When you’re ready to invest in another car, the wide range of prices can be quite confusing. Depending on where you live, a sedan will likely be cheaper simply because of market forces.
For example, in the United States, sedans are cheaper and easier to find because there are more of them. In Europe and Japan, you’ll be able to get a better price on a hatchback.
This article will provide more information that explains why there is a price difference between hatchback cars and sedans along with some other important information about these vehicles.
The Physical Differences
In terms of production, hatchbacks are simpler to build. The standard sedan is made of three separate compartments:
- Engine at the front
- Passengers in the middle
- Cargo in the back
Hatchbacks only have two compartments:
- Engine at the front
- People and cargo in the middle, separated by the back seat
While there are sedans that have fold-down seats for longer cargo, your carrying capacity is limited by the height barrier at the top of the trunk.
Additionally, there are drivers who find that sedans are much quieter to drive thanks to the smaller gap between cargo space and the back seat.
Focus on Brands
There are few brands that offer both a hatchback and a sedan in the same brand. Toyota, Honda, and Mazda all do, but since the end of the Ford Focus and the Chevrolet Cruze, if you want a hatchback from either of these American automakers you’re dealing with a separate make and model.
Consider Handling and Weight Tolerance
In the brands that offer both sedans and hatchbacks, there appear to be few differences in factors such as
- weight tolerance
If you need to haul large or bulky things, a hatchback may be a better choice for your daily driver.
For those who need to carry a lot of people and very heavy objects on a regular basis, it may be time to upgrade your purchase plans for a heartier vehicle.
Trim and Extras
If you’ve ever ordered a new car, you know that you can purchase upgrades that will make your ride more comfortable.
The add-ons that add to the cost of your new sedan should also be available in the corresponding hatchback.
That being said, there are bonuses of a sedan that you just can’t get in a hatchback. As noted above, sedans are quieter.
The things you put in the trunk of your car will likely be more private than the items you store under the hatch cover.
Your hatchback may cost more, but it will offer a bigger payout when you choose to sell it. Particularly in the American market, hatchbacks hold their value.
Again, market forces are at work, but this time they’re on your side as the seller.
Across the industry, sedans retain approximately 35% of their value after 3 years. Hatchbacks hold more than 50%, and the Mazda 3 hatchback offers more than 60% of its value after 3 years of driving.
If you tend to trade in a car every few years, a hatchback may be a better choice over time.
Carefully Consider Your Needs
There are many wonderful aspects of having a hatchback. As a dedicated hatchback driver, I have to say that the extra height offered by removing the cover of my Mazda 3 hatch has been invaluable.
If I go to the nursery and buy a large plant, I don’t have to put it on the back seat of my sedan and hope it doesn’t tip.

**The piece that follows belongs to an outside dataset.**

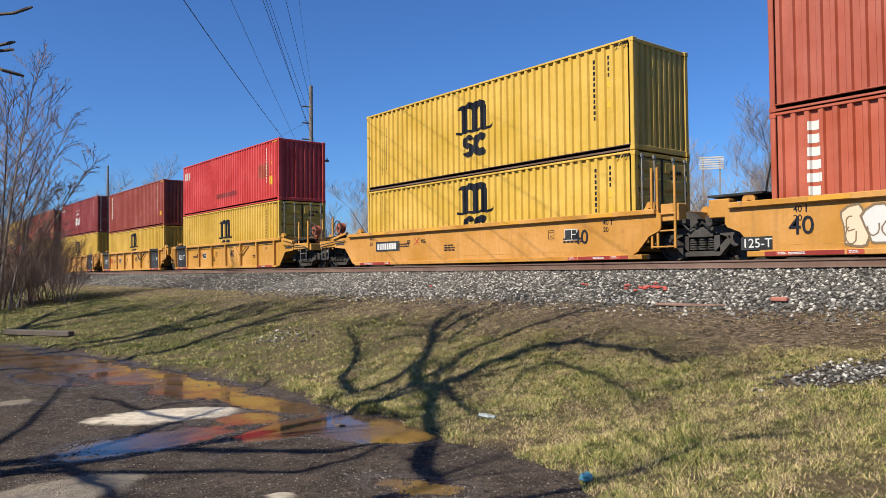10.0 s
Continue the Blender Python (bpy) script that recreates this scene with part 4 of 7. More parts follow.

Of course, having that extra room does mean that you need to be careful not to abuse the car. Just because it fits doesn’t mean you can safely haul it.
Sadly, many hatchbacks are woefully short of tie-down spots. Just because you can fit a window air conditioner and 3 box fans in the hatch with the seat folded down doesn’t mean they won’t all come sliding toward your seat during a hard stop.
If you need a truck or a cargo van, don’t expect your hatchback to be as suitable.
If your daily driving requirements include people, groceries, and the occasional run to a big box home store, a sedan may be a terrific choice.
You’ll get a better price than a hatchback in the same vehicle line and probably have more choice of color, finish, and extras. Do your best to hold onto the vehicle and maintain it well for more than three years; your value will take a hit if you try to trade it off early.
However, if you regularly need to haul large or bulky items, a hatchback may be a better choice. Hatchbacks are also wonderful for hauling long things.
I have personally hauled 24-inch doors in my Mazda 3 after
- removing the headrests
- folding the back seats down
- flipping the front seat back
Sedans are terrific passenger cars and you will pay less for one in the United States. Because more of them are produced, you’ll get more choices of finish and features right off the lot.
Your hatchback will be harder to find and may not be exactly the color you wanted unless you have the time to order it.